- _Exercise_
Retype the material that follows, keeping every word as it is.

- _Data shown_
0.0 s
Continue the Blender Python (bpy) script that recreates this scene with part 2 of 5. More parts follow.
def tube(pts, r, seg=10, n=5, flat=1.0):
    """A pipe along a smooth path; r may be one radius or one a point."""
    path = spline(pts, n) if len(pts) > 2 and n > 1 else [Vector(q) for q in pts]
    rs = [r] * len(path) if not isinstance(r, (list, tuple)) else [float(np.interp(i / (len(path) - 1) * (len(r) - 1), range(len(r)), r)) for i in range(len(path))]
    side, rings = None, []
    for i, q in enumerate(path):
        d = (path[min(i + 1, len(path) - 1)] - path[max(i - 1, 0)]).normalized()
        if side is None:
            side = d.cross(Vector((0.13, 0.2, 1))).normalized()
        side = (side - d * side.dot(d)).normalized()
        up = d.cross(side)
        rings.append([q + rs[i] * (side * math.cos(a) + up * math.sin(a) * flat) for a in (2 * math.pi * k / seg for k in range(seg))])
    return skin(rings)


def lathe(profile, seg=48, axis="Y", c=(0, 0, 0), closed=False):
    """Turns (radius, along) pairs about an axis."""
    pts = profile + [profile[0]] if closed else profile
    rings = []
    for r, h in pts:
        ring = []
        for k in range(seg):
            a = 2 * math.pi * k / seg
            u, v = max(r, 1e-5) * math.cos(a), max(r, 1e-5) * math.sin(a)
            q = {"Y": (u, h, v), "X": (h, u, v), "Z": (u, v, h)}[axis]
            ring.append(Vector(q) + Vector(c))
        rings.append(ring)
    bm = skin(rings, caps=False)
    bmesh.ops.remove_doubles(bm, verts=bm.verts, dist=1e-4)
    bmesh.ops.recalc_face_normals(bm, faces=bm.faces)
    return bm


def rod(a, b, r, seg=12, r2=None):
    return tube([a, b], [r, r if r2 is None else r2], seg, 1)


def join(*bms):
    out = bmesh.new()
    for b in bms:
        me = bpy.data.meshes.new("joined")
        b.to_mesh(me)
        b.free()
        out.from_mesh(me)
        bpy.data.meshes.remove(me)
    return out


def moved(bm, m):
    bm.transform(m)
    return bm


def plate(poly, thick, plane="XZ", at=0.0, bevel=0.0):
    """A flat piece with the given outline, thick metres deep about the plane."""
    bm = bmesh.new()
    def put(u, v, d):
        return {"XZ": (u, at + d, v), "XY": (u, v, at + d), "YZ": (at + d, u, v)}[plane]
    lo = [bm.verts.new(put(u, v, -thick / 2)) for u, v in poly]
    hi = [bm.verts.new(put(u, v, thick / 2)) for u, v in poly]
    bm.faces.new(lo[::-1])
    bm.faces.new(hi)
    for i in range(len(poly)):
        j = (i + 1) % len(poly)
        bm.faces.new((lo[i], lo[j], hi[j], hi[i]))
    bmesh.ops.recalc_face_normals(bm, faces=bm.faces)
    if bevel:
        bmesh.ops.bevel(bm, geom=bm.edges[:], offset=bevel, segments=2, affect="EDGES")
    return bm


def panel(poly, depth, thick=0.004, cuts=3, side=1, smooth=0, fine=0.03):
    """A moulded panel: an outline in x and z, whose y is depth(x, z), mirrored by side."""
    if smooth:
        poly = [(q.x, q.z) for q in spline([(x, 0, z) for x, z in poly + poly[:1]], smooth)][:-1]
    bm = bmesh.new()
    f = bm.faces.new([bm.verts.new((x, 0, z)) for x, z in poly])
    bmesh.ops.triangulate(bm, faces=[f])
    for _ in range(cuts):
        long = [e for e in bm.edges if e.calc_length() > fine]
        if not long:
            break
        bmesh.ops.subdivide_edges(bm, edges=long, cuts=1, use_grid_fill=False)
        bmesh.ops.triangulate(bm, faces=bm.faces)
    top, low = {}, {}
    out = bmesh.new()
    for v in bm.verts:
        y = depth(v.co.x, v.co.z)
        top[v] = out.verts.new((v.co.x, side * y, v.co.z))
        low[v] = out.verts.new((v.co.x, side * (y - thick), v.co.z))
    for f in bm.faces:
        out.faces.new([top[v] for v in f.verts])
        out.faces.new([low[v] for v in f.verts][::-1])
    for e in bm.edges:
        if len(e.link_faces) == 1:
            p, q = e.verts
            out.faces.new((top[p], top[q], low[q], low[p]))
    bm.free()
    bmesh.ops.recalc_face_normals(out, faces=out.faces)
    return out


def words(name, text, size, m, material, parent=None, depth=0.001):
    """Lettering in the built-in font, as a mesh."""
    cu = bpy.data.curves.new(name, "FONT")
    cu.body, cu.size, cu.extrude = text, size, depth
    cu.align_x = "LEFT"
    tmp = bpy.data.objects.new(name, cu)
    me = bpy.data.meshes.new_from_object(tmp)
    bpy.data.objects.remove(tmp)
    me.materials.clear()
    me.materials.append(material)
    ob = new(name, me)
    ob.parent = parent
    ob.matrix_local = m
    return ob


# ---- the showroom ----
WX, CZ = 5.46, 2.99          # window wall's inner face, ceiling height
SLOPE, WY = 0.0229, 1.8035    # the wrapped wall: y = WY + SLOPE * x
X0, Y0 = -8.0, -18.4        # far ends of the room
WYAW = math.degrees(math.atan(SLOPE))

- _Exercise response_
0.0 s
Continue the Blender Python (bpy) script that recreates this scene with part 2 of 5. More parts follow.
def tube(pts, r, seg=10, n=5, flat=1.0):
    """A pipe along a smooth path; r may be one radius or one a point."""
    path = spline(pts, n) if len(pts) > 2 and n > 1 else [Vector(q) for q in pts]
    rs = [r] * len(path) if not isinstance(r, (list, tuple)) else [float(np.interp(i / (len(path) - 1) * (len(r) - 1), range(len(r)), r)) for i in range(len(path))]
    side, rings = None, []
    for i, q in enumerate(path):
        d = (path[min(i + 1, len(path) - 1)] - path[max(i - 1, 0)]).normalized()
        if side is None:
            side = d.cross(Vector((0.13, 0.2, 1))).normalized()
        side = (side - d * side.dot(d)).normalized()
        up = d.cross(side)
        rings.append([q + rs[i] * (side * math.cos(a) + up * math.sin(a) * flat) for a in (2 * math.pi * k / seg for k in range(seg))])
    return skin(rings)


def lathe(profile, seg=48, axis="Y", c=(0, 0, 0), closed=False):
    """Turns (radius, along) pairs about an axis."""
    pts = profile + [profile[0]] if closed else profile
    rings = []
    for r, h in pts:
        ring = []
        for k in range(seg):
            a = 2 * math.pi * k / seg
            u, v = max(r, 1e-5) * math.cos(a), max(r, 1e-5) * math.sin(a)
            q = {"Y": (u, h, v), "X": (h, u, v), "Z": (u, v, h)}[axis]
            ring.append(Vector(q) + Vector(c))
        rings.append(ring)
    bm = skin(rings, caps=False)
    bmesh.ops.remove_doubles(bm, verts=bm.verts, dist=1e-4)
    bmesh.ops.recalc_face_normals(bm, faces=bm.faces)
    return bm


def rod(a, b, r, seg=12, r2=None):
    return tube([a, b], [r, r if r2 is None else r2], seg, 1)


def join(*bms):
    out = bmesh.new()
    for b in bms:
        me = bpy.data.meshes.new("joined")
        b.to_mesh(me)
        b.free()
        out.from_mesh(me)
        bpy.data.meshes.remove(me)
    return out


def moved(bm, m):
    bm.transform(m)
    return bm


def plate(poly, thick, plane="XZ", at=0.0, bevel=0.0):
    """A flat piece with the given outline, thick metres deep about the plane."""
    bm = bmesh.new()
    def put(u, v, d):
        return {"XZ": (u, at + d, v), "XY": (u, v, at + d), "YZ": (at + d, u, v)}[plane]
    lo = [bm.verts.new(put(u, v, -thick / 2)) for u, v in poly]
    hi = [bm.verts.new(put(u, v, thick / 2)) for u, v in poly]
    bm.faces.new(lo[::-1])
    bm.faces.new(hi)
    for i in range(len(poly)):
        j = (i + 1) % len(poly)
        bm.faces.new((lo[i], lo[j], hi[j], hi[i]))
    bmesh.ops.recalc_face_normals(bm, faces=bm.faces)
    if bevel:
        bmesh.ops.bevel(bm, geom=bm.edges[:], offset=bevel, segments=2, affect="EDGES")
    return bm


def panel(poly, depth, thick=0.004, cuts=3, side=1, smooth=0, fine=0.03):
    """A moulded panel: an outline in x and z, whose y is depth(x, z), mirrored by side."""
    if smooth:
        poly = [(q.x, q.z) for q in spline([(x, 0, z) for x, z in poly + poly[:1]], smooth)][:-1]
    bm = bmesh.new()
    f = bm.faces.new([bm.verts.new((x, 0, z)) for x, z in poly])
    bmesh.ops.triangulate(bm, faces=[f])
    for _ in range(cuts):
        long = [e for e in bm.edges if e.calc_length() > fine]
        if not long:
            break
        bmesh.ops.subdivide_edges(bm, edges=long, cuts=1, use_grid_fill=False)
        bmesh.ops.triangulate(bm, faces=bm.faces)
    top, low = {}, {}
    out = bmesh.new()
    for v in bm.verts:
        y = depth(v.co.x, v.co.z)
        top[v] = out.verts.new((v.co.x, side * y, v.co.z))
        low[v] = out.verts.new((v.co.x, side * (y - thick), v.co.z))
    for f in bm.faces:
        out.faces.new([top[v] for v in f.verts])
        out.faces.new([low[v] for v in f.verts][::-1])
    for e in bm.edges:
        if len(e.link_faces) == 1:
            p, q = e.verts
            out.faces.new((top[p], top[q], low[q], low[p]))
    bm.free()
    bmesh.ops.recalc_face_normals(out, faces=out.faces)
    return out


def words(name, text, size, m, material, parent=None, depth=0.001):
    """Lettering in the built-in font, as a mesh."""
    cu = bpy.data.curves.new(name, "FONT")
    cu.body, cu.size, cu.extrude = text, size, depth
    cu.align_x = "LEFT"
    tmp = bpy.data.objects.new(name, cu)
    me = bpy.data.meshes.new_from_object(tmp)
    bpy.data.objects.remove(tmp)
    me.materials.clear()
    me.materials.append(material)
    ob = new(name, me)
    ob.parent = parent
    ob.matrix_local = m
    return ob


# ---- the showroom ----
WX, CZ = 5.46, 2.99          # window wall's inner face, ceiling height
SLOPE, WY = 0.0229, 1.8035    # the wrapped wall: y = WY + SLOPE * x
X0, Y0 = -8.0, -18.4        # far ends of the room
WYAW = math.degrees(math.atan(SLOPE))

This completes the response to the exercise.